Stem cell aging is a complex business with many potential contributing causes that vary in importance between tissues and stem cell populations. Not all of those populations are even well studied enough to know how the mechanisms of stem cell aging compare in importance. The better known collections of mechanisms are (a) intrinsic damage to the stem cells, such as stochastic mutation to nuclear DNA, that reduces their function or ability to maintain their numbers, (b) a changing balance of signals in the cellular environment, perhaps due to cellular dysfunction in the stem cell niche, or due to chronic inflammation, that causes a reduction in stem cell activity.
The open access paper I'll point out today examines a mechanism that falls into the first of those categories, but one not often examined in this context of stem cell aging. The researchers propose that stem cell motility is systematically impacted with age, meaning that the stem cells are less able to move to where they are needed. This is most likely functionally equivalent to the loss of activity that arises in other ways, but the intermediary mechanisms connecting the root causes of aging to this specific loss are quite different in nature. It bears further investigation; the researchers here only look at a single population and tissue type. Is this a more general mechanism?
The rapid regeneration of the intestinal epithelium is enabled by fast-cycling Lgr5+ intestinal stem cells (ISCs) crowded into the base of the intestinal crypt. ISCs are not only limited in number and location, but also arranged in a specific pattern. Aging is one of critical factors which gradually decreases the functionality of stem cells, including diminishing the self-renewal ability of stem cells, which impairs the balance between stem and differentiated cells. Aging also weakens cellular functions, such as mitigating reactive oxygen species and DNA damage. However, how aging affects specific behaviors such as the patterning of intestinal crypt still not known.

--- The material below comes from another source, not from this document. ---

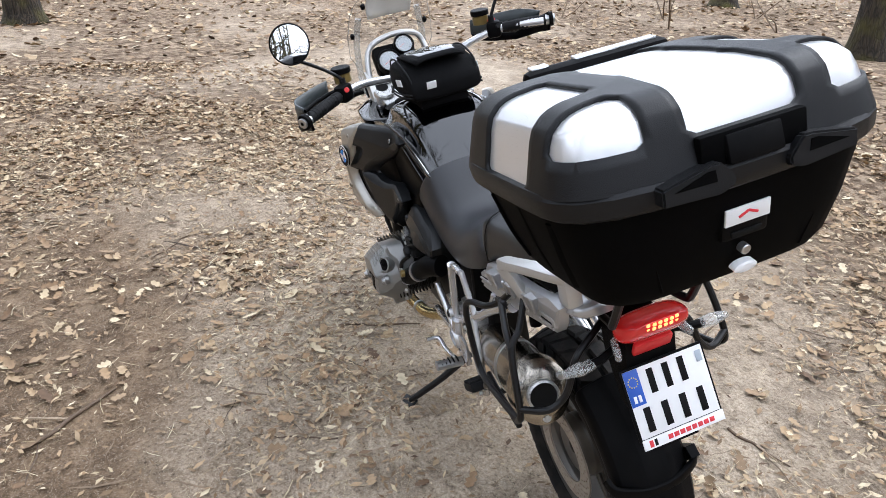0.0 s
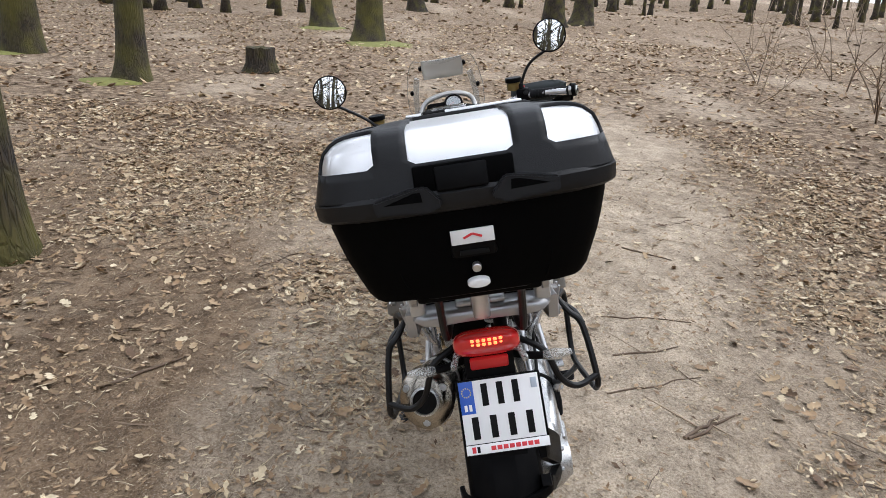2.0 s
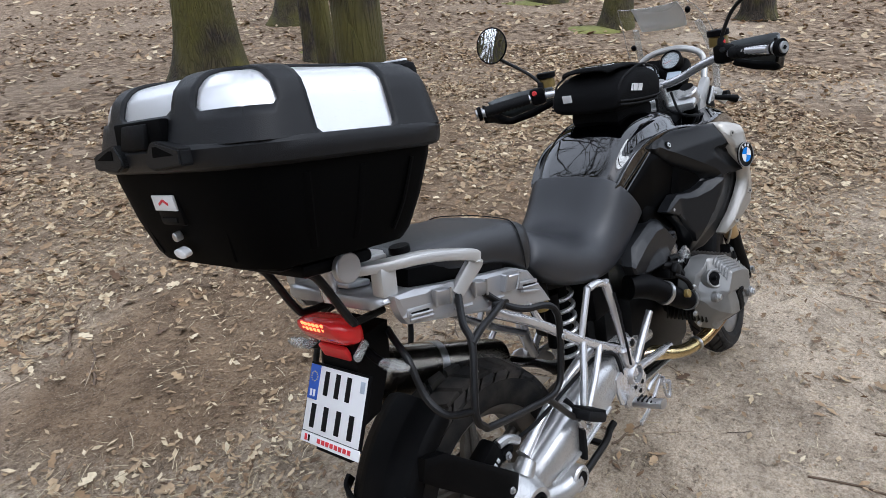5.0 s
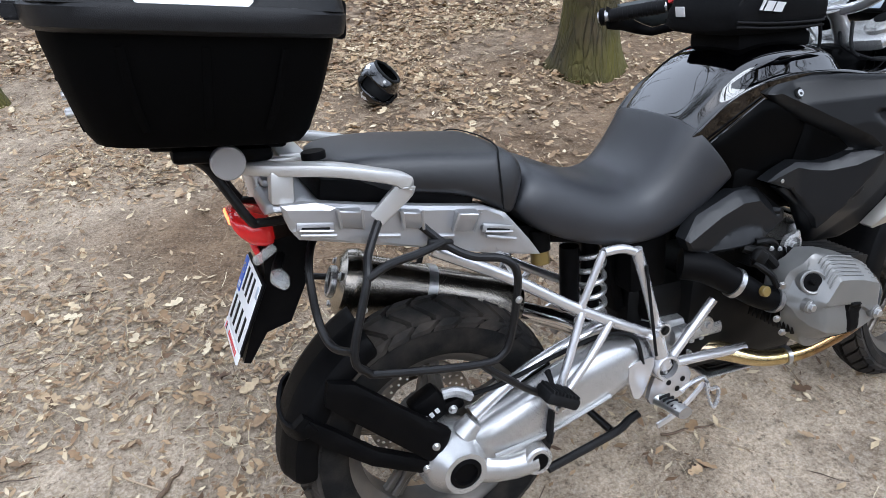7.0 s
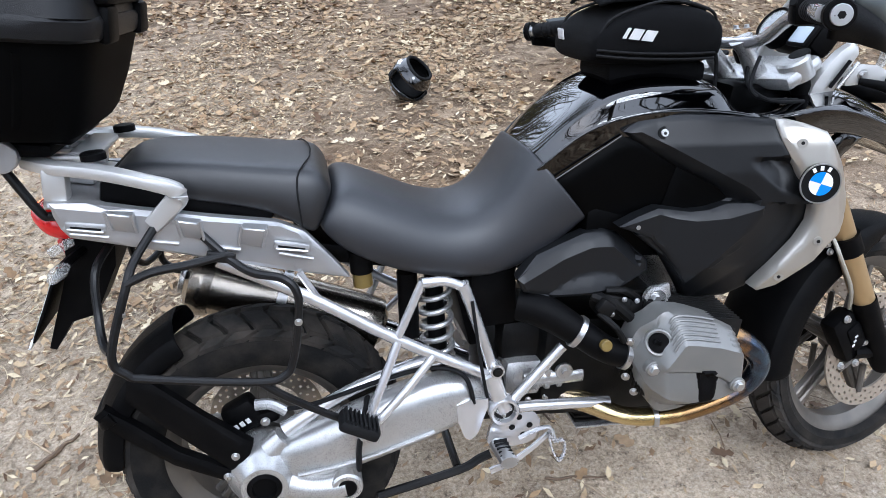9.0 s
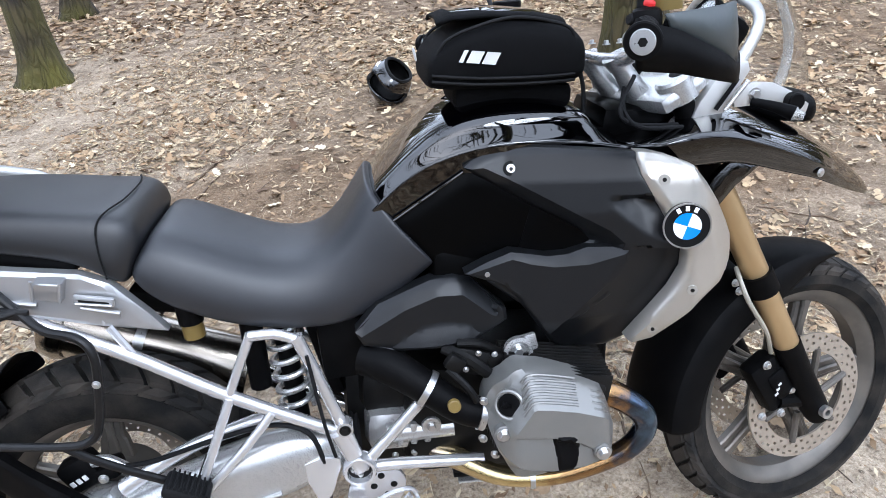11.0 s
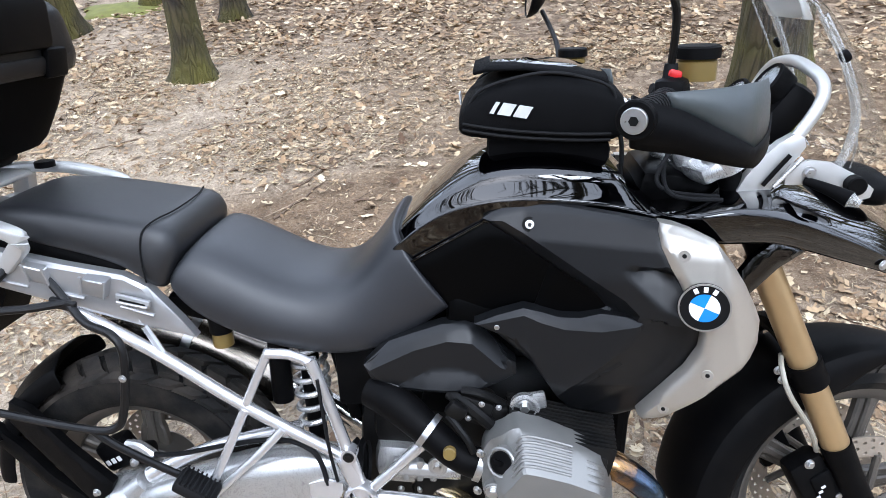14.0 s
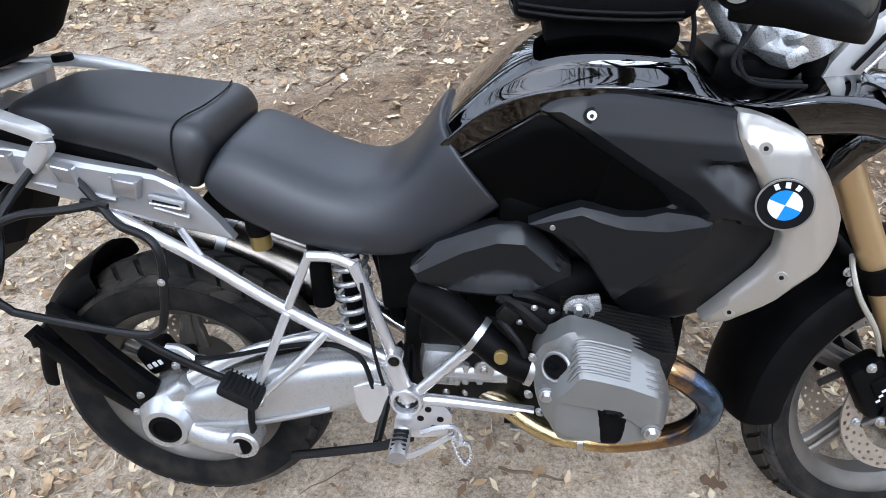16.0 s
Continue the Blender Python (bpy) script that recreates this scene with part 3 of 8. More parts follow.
def tread(c, R, w, count):
    """Chunky blocks in chevron rows across the crown."""
    bm = bmesh.new()
    pitch = math.tau / count

    def at(a, s, up):
        # s runs -1..1 across the crown
        th = s * radians(80)
        r = R - 0.007 - 0.03 * abs(math.sin(th)) ** 2.2 + up
        h = w * 0.47 * math.sin(th) * (1 + up * 2)
        return Vector((c[0] + r * math.cos(a), c[1] + h, c[2] + r * math.sin(a)))
    cells = [(-1.06, -0.66, 0.55, 0.0), (-0.60, -0.05, 0.0, 0.62), (0.05, 0.60, 0.62, 0.0), (0.66, 1.06, 0.0, 0.55)]
    for i in range(count):
        for k, (s0, s1, k0, k1) in enumerate(cells):
            a0 = (i + (0.25 if k in (1, 2) else 0)) * pitch
            quad = []
            for s, sk in ((s0, k0), (s1, k1)):
                for f in (0.0, 0.86):
                    quad.append((a0 + (f + sk) * pitch, s))
            order = [quad[0], quad[2], quad[3], quad[1]]
            lo = [bm.verts.new(at(a, s, -0.006)) for a, s in order]
            hi = [bm.verts.new(at(a + (order[(j + 2) % 4][0] - a) * 0.06, s + (order[(j + 2) % 4][1] - s) * 0.06, 0.007)) for j, (a, s) in enumerate(order)]
            bm.faces.new(hi)
            for j in range(4):
                bm.faces.new((lo[j], lo[(j + 1) % 4], hi[(j + 1) % 4], hi[j]))
    bmesh.ops.recalc_face_normals(bm, faces=bm.faces[:])
    return bm


def rim(c, r, w, hub_r, hub_w):
    """Cast wheel: stepped barrel, hub and broad webbed spokes."""
    p = [(r + 0.008, -w * 0.5), (r + 0.008, -w * 0.44), (r - 0.008, -w * 0.40), (r - 0.022, -w * 0.2), (r - 0.024, w * 0.2), (r - 0.008, w * 0.40), (r + 0.008, w * 0.44), (r + 0.008, w * 0.5),
         (r, w * 0.5), (r - 0.016, w * 0.42), (r - 0.034, w * 0.24), (r - 0.034, -w * 0.24), (r - 0.016, -w * 0.42), (r, -w * 0.5), (r + 0.008, -w * 0.5)]
    bm = turned(p, c, "Y", 72)
    turned([(0.018, -hub_w), (hub_r * 0.8, -hub_w), (hub_r, -hub_w * 0.6), (hub_r, hub_w * 0.6), (hub_r * 0.8, hub_w), (0.018, hub_w), (0.018, -hub_w)], c, "Y", 32, bm)
    return bm


def spoke_meshes(c, r, spokes, hub_r, shift):
    """Broad webbed spokes, one mesh each."""
    for i in range(spokes):
        a, bm = math.tau * (i + shift) / spokes, None
        for wide, thick in ((0.024, 0.011), (0.009, 0.021)):
            b2, rings = bmesh.new(), []
            for f, k in ((hub_r * 0.8, 1.5), (hub_r * 1.5, 1.1), (r * 0.6, 0.9), (r * 0.82, 1.0), (r - 0.02, 1.6)):
                u, v = Vector((math.cos(a), 0, math.sin(a))), Vector((-math.sin(a), 0, math.cos(a)))
                m = Vector(c) + u * f
                rings.append([m + v * wide * k + Vector((0, thick, 0)), m - v * wide * k + Vector((0, thick, 0)), m - v * wide * k - Vector((0, thick, 0)), m + v * wide * k - Vector((0, thick, 0))])
            skin(b2, rings)
            bmesh.ops.bevel(b2, geom=b2.edges[:], offset=0.004, segments=1, affect="EDGES")
            bm = merge(bm, b2)
        yield bm


def drilled_disc(c, r0, r1, y, thick=0.005, seg=216, rows=8):
    """Brake disc ring with real rows of cooling holes."""
    bm = bmesh.new()
    vs = [[bm.verts.new((c[0] + (r0 + (r1 - r0) * j / rows) * math.cos(math.tau * i / seg), y, c[2] + (r0 + (r1 - r0) * j / rows) * math.sin(math.tau * i / seg))) for j in range(rows + 1)] for i in range(seg)]
    for i in range(seg):
        for j in range(rows):
            hole = (j in (1, 3, 5)) and (i + 2 * j) % 9 in (0, 1) or (j == 6 and (i + 5) % 9 in (0, 1))
            if not hole:
                a, b = vs[i], vs[(i + 1) % seg]
                bm.faces.new((a[j], a[j + 1], b[j + 1], b[j]))
    g = bmesh.ops.extrude_face_region(bm, geom=bm.faces[:])
    for v in g["geom"]:
        if isinstance(v, bmesh.types.BMVert):
            v.co.y += thick
    bmesh.ops.recalc_face_normals(bm, faces=bm.faces[:])
    return bm


def bolt(p, n=(0, -1, 0), r=0.007, h=0.006):
    """Socket-head bolt with a washer."""
    bm = disc(p, n, r * 1.45, h * 0.3, 20)
    disc(Vector(p) + Vector(n).normalized() * h * 0.3, n, r, h, 6, bm)
    return bm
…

To investigate the robustness of the patterning and its maintenance in vivo, we ablated individual cells in the crypt with high-pulse-energy femtosecond laser ablation and imaged the real-time dynamics of recovery with multiphoton microscopy. Such accurate manipulation is not achieved by current methods of radiation, chemical treatment, or genetic ablation of specified lineages. Surprisingly, after ablation of a small number of cells, migration of neighboring cells was sufficient to reestablish cellular contacts and the alternating pattern in the crypt base within hours, before any cells divided.
In addition, we observed coordinated motion of the cells at the edge of the crypt base that expelled debris out towards the lumen. The repair movements were impaired by both inhibition of cellular movement and aging, highlighting the importance of this dynamic response for the integrity of the niche. Crypt cell motion was reduced with inhibition of the ROCK pathway and attenuated with old age, and both resulted in incomplete pattern recovery. This suggests that in addition to proliferation and self-renewal, motility of stem cells is critical for maintaining homeostasis. Reduction of this newly-identified behavior of stem cells could contribute to disease and age-related changes.